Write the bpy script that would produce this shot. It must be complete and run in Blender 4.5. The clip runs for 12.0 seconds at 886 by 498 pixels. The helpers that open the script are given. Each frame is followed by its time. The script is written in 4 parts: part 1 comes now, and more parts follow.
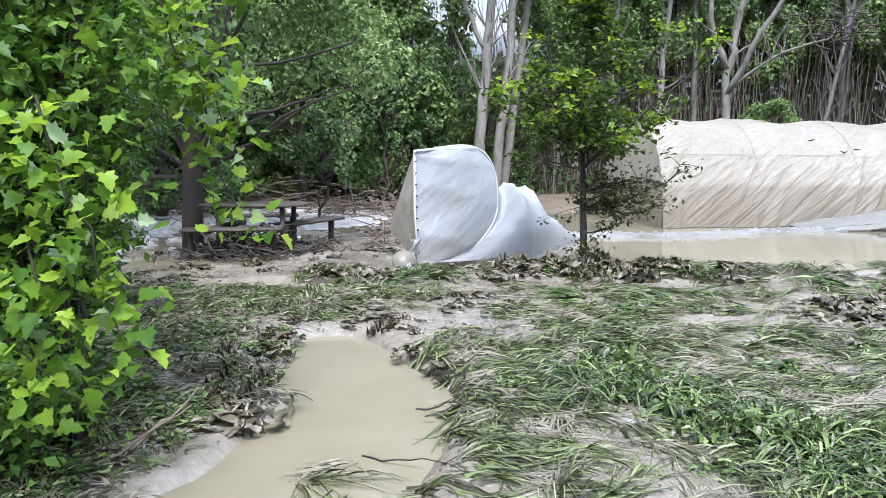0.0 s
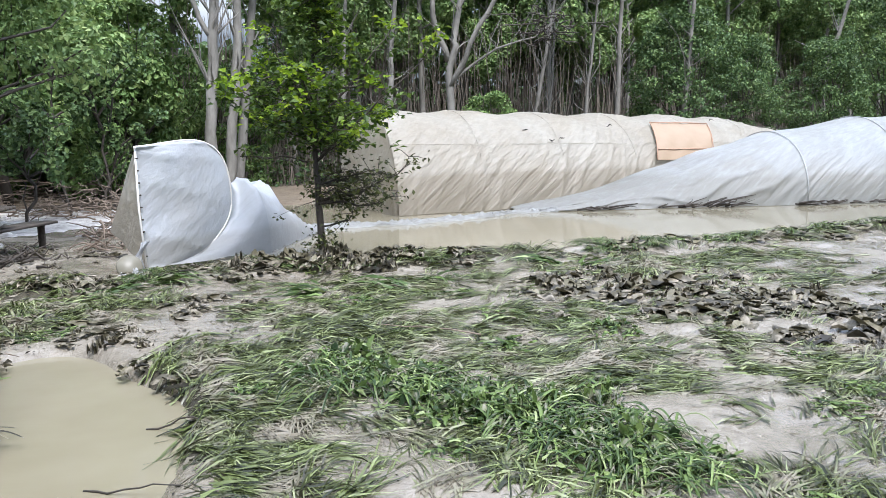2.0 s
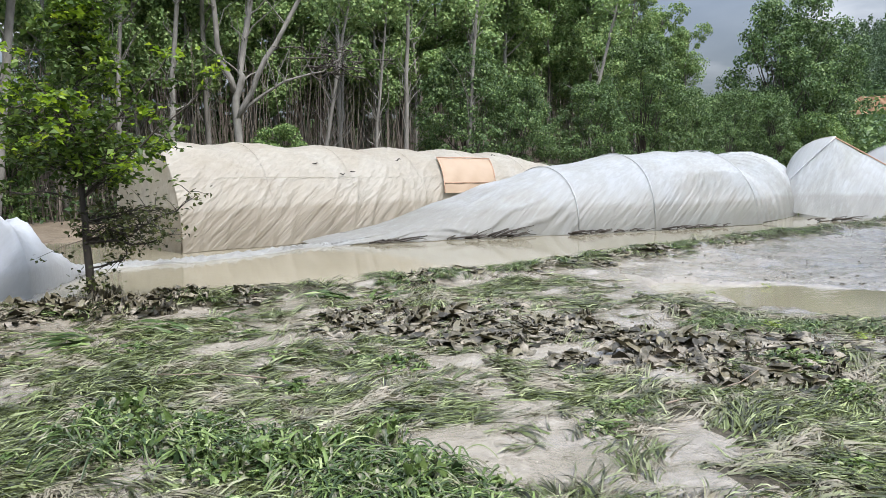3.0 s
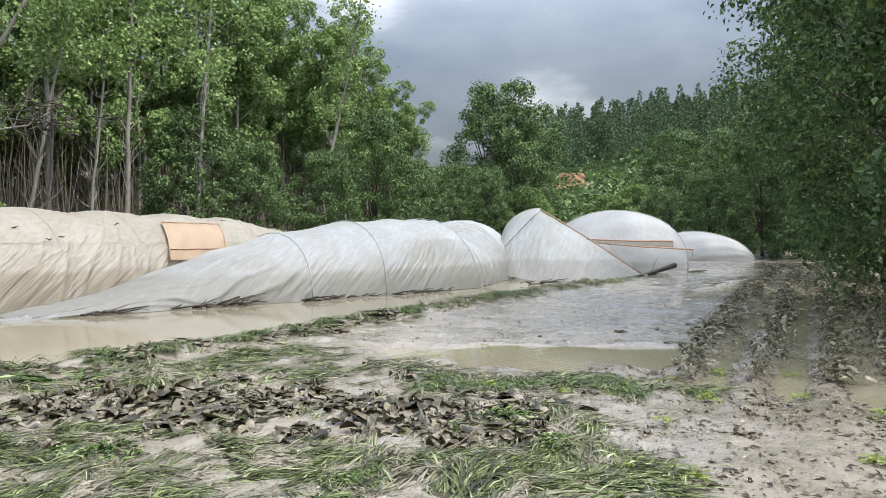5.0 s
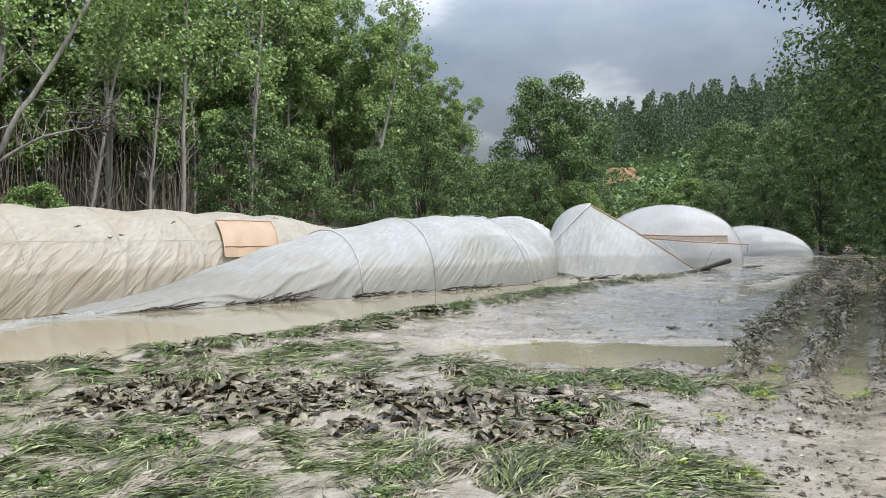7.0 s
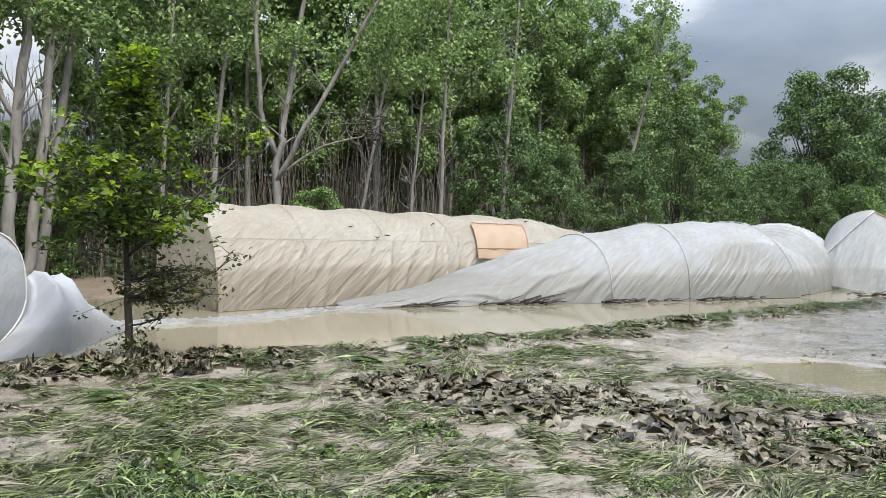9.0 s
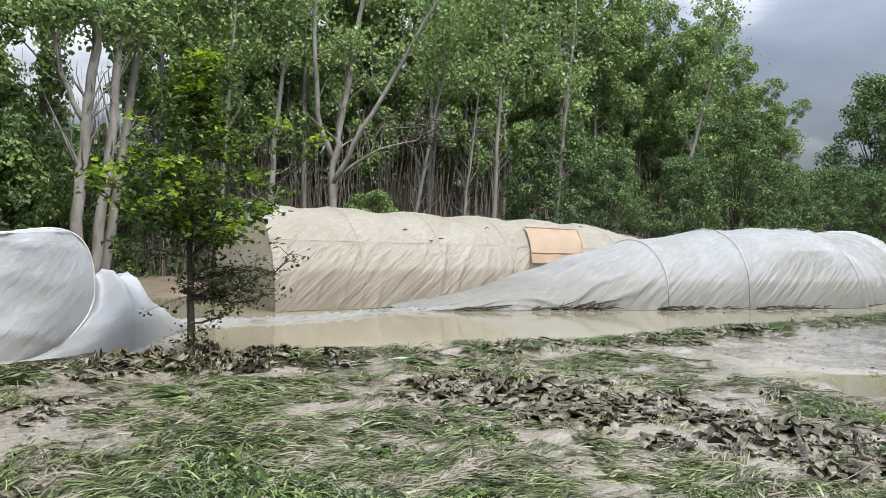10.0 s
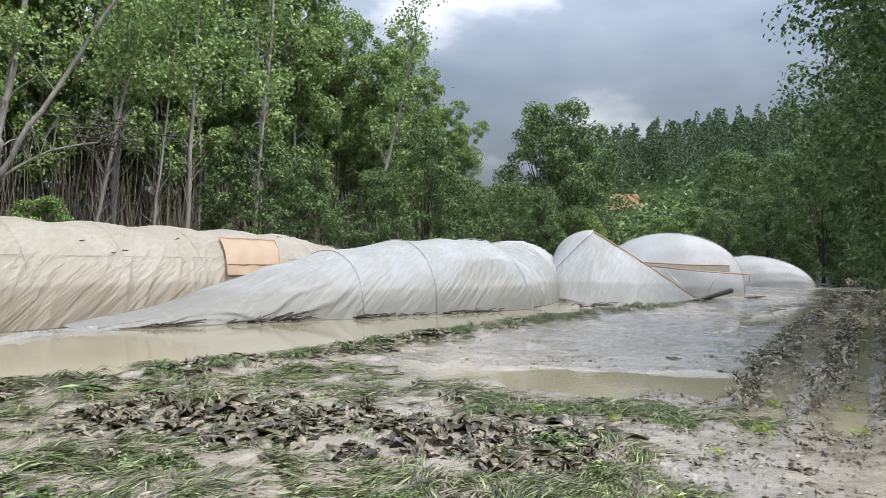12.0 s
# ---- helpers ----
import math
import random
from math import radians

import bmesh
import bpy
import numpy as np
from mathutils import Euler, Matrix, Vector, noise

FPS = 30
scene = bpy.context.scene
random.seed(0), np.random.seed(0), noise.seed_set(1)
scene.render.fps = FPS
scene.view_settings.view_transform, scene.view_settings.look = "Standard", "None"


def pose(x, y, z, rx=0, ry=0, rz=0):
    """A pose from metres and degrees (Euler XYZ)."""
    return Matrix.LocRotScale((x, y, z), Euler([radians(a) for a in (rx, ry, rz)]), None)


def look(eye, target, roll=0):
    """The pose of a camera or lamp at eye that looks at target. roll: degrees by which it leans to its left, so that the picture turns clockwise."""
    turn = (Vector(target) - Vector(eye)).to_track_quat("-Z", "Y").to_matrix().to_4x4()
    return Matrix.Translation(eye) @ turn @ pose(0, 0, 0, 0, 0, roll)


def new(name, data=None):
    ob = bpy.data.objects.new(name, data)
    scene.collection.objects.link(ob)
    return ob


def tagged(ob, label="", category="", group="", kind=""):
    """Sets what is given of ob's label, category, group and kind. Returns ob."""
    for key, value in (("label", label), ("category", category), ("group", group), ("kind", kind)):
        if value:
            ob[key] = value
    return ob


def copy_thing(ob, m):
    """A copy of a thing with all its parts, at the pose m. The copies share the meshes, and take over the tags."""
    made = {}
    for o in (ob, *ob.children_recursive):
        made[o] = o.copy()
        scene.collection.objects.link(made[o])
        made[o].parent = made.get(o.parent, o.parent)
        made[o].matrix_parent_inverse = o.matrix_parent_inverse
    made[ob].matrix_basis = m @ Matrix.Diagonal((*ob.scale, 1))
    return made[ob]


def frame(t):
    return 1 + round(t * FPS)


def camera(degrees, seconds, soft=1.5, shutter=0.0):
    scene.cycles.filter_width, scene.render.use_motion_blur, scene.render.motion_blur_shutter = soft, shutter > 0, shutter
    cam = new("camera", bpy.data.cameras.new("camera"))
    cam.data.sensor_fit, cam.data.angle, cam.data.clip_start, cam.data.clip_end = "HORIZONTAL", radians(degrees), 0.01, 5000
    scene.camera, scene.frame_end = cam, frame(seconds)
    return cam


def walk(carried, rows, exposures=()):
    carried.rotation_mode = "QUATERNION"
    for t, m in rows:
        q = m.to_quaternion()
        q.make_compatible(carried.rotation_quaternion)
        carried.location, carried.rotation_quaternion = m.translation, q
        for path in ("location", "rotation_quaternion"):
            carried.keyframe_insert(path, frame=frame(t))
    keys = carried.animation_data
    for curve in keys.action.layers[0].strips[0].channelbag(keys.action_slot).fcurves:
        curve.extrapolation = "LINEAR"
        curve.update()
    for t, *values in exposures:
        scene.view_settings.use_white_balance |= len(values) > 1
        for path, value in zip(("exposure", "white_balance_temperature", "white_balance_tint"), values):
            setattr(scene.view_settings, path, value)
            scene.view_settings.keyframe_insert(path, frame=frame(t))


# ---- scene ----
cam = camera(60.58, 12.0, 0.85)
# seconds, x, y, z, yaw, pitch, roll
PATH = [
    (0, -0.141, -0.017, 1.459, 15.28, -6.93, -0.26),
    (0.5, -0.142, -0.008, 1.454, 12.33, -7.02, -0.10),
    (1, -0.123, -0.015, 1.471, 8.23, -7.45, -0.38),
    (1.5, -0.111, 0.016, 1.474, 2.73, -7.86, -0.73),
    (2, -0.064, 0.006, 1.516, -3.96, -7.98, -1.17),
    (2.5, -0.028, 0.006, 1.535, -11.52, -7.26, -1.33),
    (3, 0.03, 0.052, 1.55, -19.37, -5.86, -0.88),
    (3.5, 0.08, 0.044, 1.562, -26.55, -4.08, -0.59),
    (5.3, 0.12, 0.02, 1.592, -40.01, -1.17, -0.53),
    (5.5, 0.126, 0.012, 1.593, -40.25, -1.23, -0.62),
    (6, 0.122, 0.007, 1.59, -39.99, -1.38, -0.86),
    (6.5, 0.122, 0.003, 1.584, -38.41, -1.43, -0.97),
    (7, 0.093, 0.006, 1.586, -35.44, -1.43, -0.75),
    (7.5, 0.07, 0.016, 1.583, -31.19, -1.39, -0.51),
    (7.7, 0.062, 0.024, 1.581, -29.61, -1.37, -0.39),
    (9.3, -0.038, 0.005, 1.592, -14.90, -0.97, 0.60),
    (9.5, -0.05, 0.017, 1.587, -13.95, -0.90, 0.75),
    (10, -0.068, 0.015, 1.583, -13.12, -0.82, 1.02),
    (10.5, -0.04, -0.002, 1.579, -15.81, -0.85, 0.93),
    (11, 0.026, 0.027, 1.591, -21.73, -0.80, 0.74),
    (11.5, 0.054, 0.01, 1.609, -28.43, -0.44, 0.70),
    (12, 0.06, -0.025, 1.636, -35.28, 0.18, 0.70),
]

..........

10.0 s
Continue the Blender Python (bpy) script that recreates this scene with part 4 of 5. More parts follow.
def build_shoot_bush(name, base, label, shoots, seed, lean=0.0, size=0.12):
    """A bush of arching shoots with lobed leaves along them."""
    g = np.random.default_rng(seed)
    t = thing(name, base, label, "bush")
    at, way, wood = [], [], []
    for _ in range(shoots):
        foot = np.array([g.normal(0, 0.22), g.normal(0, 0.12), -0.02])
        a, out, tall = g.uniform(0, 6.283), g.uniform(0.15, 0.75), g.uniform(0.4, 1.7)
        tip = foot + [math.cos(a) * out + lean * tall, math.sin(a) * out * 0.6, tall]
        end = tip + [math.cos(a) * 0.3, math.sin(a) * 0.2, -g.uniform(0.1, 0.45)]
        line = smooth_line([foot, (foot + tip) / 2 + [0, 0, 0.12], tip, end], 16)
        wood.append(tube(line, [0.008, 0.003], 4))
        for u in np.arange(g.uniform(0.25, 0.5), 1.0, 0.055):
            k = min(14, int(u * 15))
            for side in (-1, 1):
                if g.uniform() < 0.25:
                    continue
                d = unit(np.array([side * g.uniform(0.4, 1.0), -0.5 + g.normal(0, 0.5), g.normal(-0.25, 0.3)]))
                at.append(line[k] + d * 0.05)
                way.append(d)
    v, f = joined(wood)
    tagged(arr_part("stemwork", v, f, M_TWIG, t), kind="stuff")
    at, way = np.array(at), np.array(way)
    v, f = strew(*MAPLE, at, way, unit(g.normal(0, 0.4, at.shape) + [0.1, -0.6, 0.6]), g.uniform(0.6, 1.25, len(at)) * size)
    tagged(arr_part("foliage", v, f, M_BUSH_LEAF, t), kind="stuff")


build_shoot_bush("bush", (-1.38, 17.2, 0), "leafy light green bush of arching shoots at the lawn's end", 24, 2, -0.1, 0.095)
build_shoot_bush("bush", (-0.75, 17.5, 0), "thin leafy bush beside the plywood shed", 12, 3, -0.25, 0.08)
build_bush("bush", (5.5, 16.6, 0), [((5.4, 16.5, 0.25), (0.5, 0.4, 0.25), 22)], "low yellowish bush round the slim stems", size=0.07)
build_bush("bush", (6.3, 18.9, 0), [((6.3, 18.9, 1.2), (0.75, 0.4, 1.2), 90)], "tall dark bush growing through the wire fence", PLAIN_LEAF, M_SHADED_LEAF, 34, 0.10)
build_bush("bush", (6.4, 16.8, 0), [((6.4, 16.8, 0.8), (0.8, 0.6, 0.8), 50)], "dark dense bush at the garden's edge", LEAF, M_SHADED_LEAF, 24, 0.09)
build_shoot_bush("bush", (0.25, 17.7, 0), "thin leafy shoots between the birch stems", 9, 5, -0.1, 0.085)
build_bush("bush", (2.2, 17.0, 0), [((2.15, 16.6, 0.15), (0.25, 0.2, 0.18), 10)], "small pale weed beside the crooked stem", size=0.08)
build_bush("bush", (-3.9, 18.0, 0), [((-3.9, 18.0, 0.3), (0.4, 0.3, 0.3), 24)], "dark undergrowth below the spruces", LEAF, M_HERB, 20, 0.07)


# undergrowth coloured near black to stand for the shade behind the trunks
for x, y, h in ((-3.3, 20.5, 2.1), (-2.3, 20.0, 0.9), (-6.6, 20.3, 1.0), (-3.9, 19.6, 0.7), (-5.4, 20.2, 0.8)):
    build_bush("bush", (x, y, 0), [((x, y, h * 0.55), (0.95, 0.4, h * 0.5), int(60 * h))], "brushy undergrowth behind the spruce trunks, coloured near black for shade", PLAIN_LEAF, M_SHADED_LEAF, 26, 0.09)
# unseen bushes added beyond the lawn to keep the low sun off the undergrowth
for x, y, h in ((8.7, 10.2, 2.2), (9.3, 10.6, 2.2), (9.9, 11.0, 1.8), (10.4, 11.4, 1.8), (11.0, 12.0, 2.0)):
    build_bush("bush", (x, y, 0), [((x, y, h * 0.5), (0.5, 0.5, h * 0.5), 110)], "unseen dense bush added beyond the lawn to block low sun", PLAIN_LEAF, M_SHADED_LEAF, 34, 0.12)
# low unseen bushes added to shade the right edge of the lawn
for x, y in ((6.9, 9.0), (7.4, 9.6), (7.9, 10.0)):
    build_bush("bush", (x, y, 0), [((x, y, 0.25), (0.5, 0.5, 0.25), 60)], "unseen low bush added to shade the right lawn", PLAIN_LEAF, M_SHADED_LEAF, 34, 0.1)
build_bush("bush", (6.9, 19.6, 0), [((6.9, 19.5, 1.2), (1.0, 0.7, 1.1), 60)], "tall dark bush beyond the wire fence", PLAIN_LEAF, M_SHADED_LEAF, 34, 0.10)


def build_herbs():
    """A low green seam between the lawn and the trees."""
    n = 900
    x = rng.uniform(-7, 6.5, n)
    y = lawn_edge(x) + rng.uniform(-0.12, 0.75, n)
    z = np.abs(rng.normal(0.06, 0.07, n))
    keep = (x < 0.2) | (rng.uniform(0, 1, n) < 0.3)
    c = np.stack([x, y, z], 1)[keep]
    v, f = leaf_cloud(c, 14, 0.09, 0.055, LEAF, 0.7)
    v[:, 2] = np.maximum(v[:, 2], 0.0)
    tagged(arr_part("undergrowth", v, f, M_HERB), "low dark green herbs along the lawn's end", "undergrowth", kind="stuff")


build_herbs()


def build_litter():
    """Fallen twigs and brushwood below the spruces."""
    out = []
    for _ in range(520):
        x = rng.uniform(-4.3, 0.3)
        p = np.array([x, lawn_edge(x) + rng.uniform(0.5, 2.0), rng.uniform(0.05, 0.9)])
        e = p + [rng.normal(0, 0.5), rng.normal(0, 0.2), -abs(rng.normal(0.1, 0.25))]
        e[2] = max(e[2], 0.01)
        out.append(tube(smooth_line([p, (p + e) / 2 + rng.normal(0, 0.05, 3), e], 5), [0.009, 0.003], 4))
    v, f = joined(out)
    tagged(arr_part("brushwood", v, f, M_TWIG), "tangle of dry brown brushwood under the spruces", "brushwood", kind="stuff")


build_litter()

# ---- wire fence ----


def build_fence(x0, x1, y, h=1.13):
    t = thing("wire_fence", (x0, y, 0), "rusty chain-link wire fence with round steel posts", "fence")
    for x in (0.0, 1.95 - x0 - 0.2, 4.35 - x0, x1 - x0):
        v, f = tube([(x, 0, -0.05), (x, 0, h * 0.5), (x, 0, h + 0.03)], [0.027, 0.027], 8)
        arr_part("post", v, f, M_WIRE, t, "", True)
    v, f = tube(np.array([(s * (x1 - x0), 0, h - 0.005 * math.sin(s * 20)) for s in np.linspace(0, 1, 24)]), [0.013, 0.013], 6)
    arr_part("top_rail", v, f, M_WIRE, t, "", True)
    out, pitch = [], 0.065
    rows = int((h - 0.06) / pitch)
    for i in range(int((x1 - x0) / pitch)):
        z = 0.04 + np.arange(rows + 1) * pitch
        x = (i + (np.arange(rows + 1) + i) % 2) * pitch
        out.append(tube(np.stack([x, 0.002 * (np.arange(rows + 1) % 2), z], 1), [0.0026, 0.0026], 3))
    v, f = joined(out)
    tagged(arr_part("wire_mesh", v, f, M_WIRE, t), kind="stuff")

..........

REQUIREMENTS => Write out the lines beginning with the one that contains "Write the bpy" and ending with the one that contains "scene.render.fps = FPS", exactly as given. Leave pictures out.

WORKED ANSWER =>
Write the bpy script that would produce this shot. It must be complete and run in Blender 4.5. The clip runs for 12.0 seconds at 886 by 498 pixels. The helpers that open the script are given. Each frame is followed by its time. The script is written in 4 parts: part 1 comes now, and more parts follow.
0.0 s
2.0 s
3.0 s
5.0 s
7.0 s
9.0 s
10.0 s
12.0 s
# ---- helpers ----
import math
import random
from math import radians

import bmesh
import bpy
import numpy as np
from mathutils import Euler, Matrix, Vector, noise

FPS = 30
scene = bpy.context.scene
random.seed(0), np.random.seed(0), noise.seed_set(1)
scene.render.fps = FPS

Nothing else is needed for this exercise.